You have the right to access the personal data we process about you, with certain exceptions laid down by legislation.
In addition, you can object to the acquisition and further processing of your personal data. You also have the right to have your personal data rectified or to request that we restrict the processing of your personal data.
In special cases, you have the right to have personal data about you erased before the time we would ordinarily delete that data.
If you wish to exercise any of the above rights, you are welcome to contact us (see our contact information in section 9 below).
In connection with enquiries regarding your rights, we ask that you give us sufficient information to allow us to process your enquiry, including your full name and e-mail address, so that we can identify and respond to your request. We will respond to your enquiry as soon as possible and within one month at the latest.

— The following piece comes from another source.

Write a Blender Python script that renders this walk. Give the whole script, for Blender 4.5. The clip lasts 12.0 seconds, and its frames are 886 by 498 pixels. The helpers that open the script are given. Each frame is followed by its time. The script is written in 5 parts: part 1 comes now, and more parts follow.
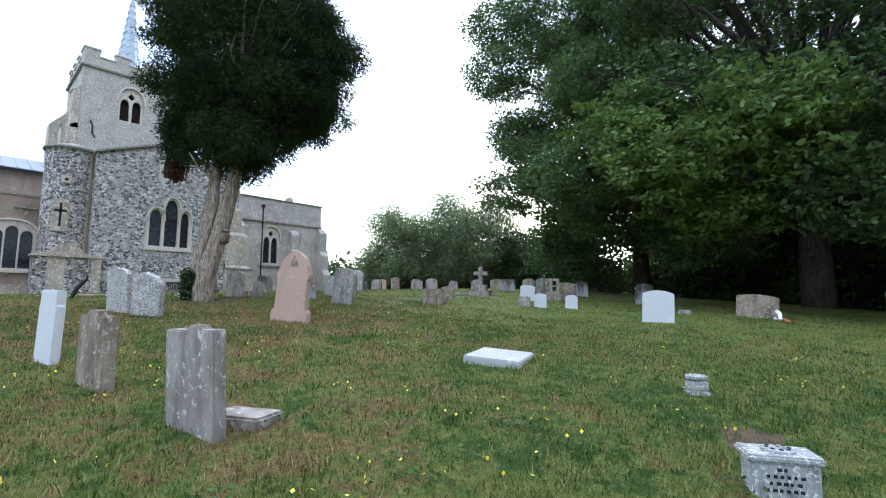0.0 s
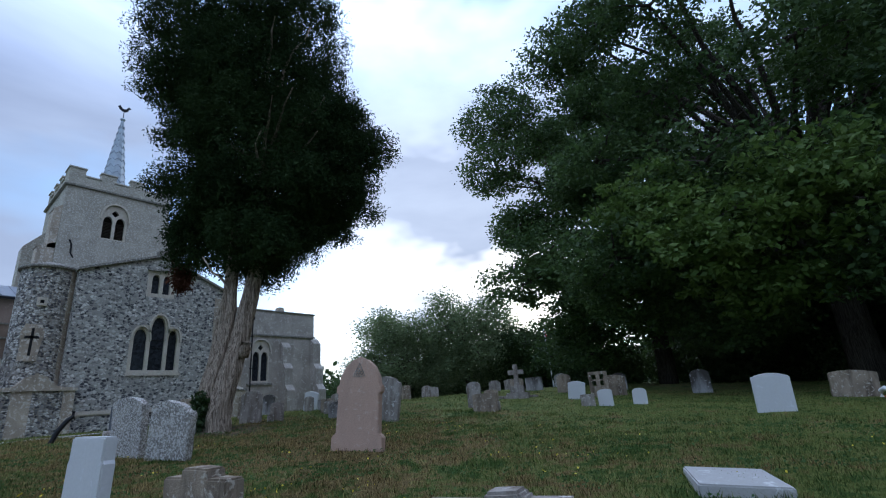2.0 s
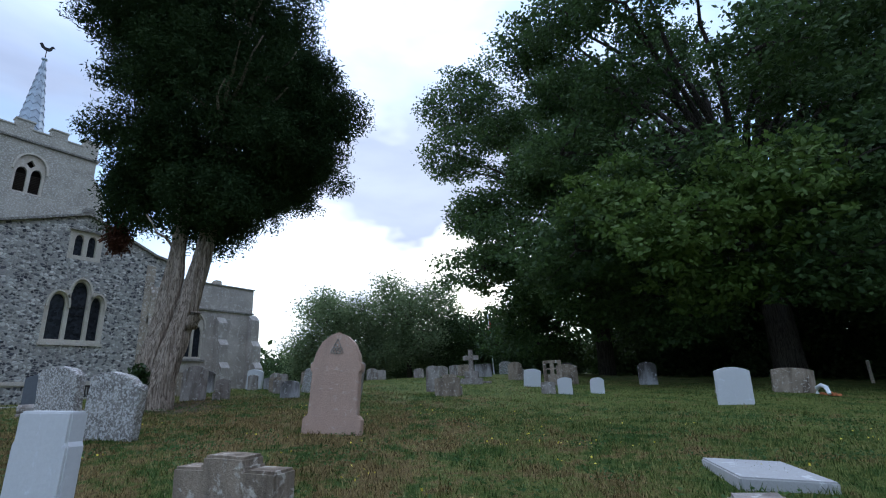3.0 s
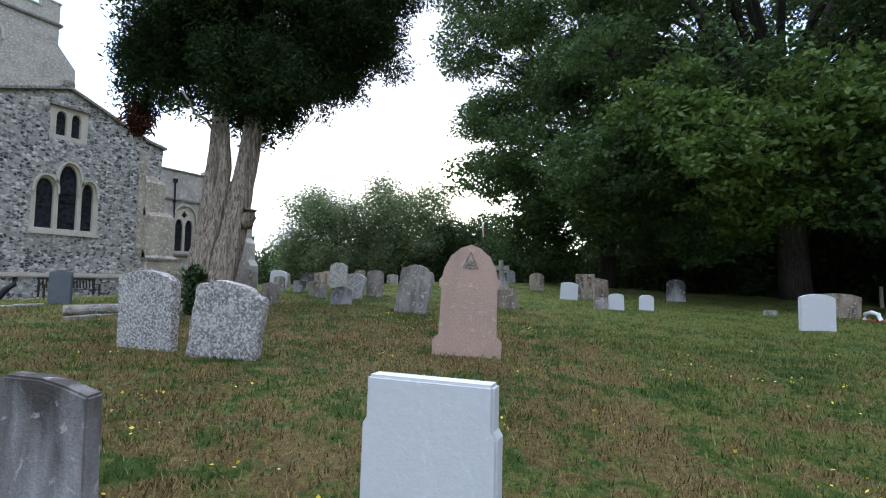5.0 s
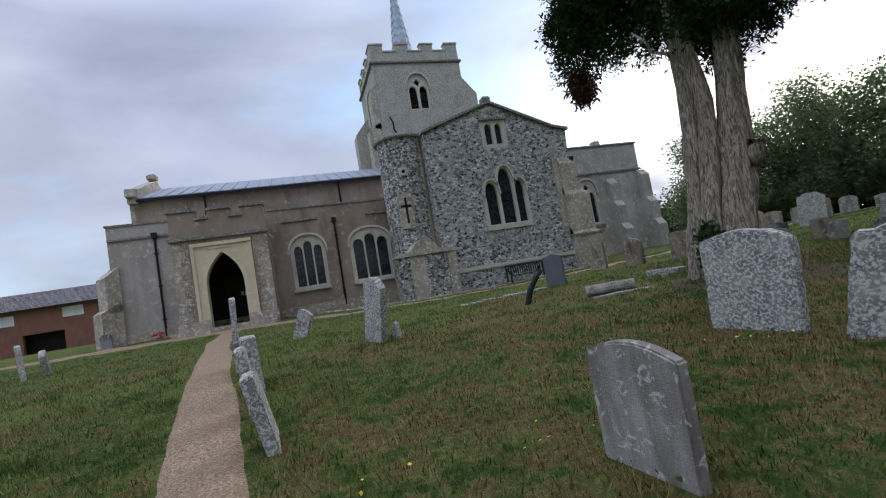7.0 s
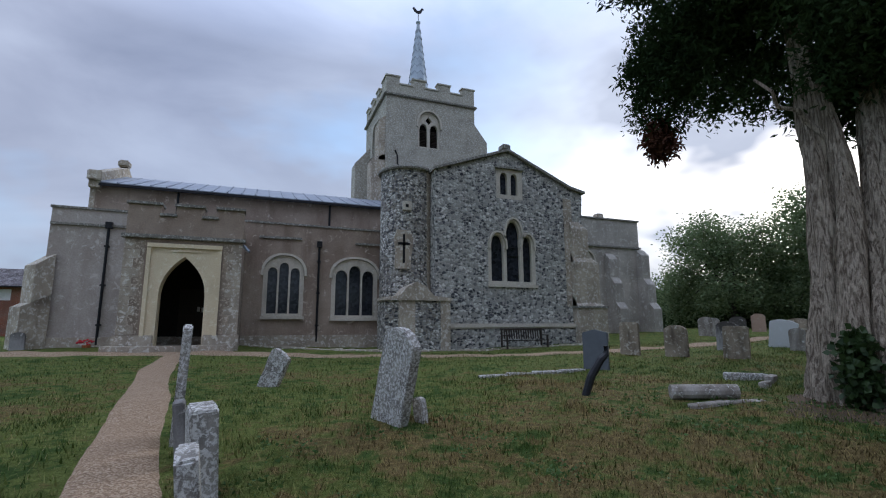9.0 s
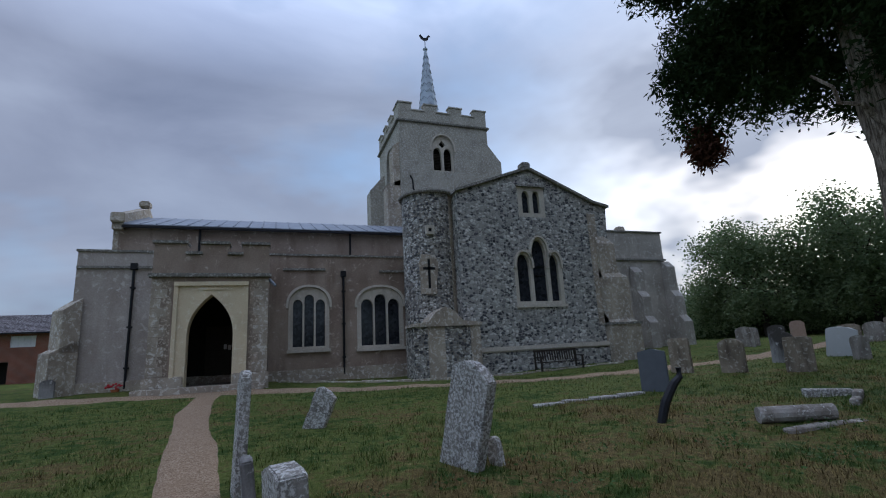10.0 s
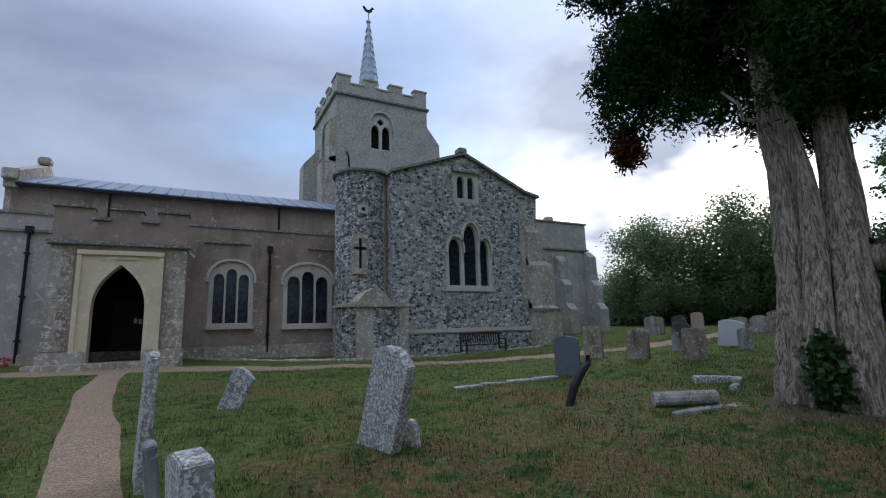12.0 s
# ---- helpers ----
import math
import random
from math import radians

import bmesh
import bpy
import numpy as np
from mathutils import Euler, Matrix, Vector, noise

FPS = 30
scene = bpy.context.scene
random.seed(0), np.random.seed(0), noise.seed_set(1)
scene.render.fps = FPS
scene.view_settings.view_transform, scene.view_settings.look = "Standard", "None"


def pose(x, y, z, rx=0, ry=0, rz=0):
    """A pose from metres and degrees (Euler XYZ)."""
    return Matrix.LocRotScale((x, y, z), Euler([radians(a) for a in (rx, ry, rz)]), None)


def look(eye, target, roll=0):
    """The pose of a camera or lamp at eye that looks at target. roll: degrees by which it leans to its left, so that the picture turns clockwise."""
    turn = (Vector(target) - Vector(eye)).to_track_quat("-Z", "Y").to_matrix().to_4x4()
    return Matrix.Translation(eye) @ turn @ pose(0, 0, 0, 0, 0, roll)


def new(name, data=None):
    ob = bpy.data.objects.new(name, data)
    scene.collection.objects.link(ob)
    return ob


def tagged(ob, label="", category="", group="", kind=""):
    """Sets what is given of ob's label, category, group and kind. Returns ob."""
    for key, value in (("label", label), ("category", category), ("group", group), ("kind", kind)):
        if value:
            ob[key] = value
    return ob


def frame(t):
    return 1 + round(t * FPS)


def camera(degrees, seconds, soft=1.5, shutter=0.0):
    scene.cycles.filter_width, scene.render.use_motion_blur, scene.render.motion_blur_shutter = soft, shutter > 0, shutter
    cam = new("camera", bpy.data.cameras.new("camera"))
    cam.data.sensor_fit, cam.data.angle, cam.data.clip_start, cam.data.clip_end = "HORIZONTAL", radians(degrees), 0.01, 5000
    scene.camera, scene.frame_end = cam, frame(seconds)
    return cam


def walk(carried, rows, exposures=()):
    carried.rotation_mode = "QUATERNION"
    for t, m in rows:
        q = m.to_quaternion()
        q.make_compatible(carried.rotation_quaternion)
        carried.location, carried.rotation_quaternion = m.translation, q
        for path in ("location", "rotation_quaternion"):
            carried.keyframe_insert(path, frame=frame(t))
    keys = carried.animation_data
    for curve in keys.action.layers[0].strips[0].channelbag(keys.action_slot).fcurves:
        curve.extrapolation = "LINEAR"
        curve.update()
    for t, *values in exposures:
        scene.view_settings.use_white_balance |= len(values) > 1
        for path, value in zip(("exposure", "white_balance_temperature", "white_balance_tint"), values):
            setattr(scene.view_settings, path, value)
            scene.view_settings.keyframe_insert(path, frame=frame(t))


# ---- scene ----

If you disagree with the manner in which we process your personal data or the purposes for which we process your personal data, you are welcome to contact us. You can also submit a complaint to:
The Danish Data Protection Agency
Carl Jacobsens vej 35
Telephone: +45 33 19 32 00
Access to archived personal data
Articles 39a and 39b of the Danish Archives Act give you the right to access the data about you held by the Danish National Archives. Article 39a deals with access in the field of data protection (in particular data that has been wholly or partly processed by electronic means), while Article 39b deals with other requests for access to your own personal data (namely paper records).
If you wish to view data that the Danish National Archives has received from other authorities, you must tell us which authority originally processed the data you wish to view. To gain access under Article 39b, you must also send the additional information needed to find the data.
For cases under Article 39a, the Danish National Archives will then identify the information and submit it to the supplying authority, which will then process your request. For cases under Article 39b, the Danish National Archives will process the request itself.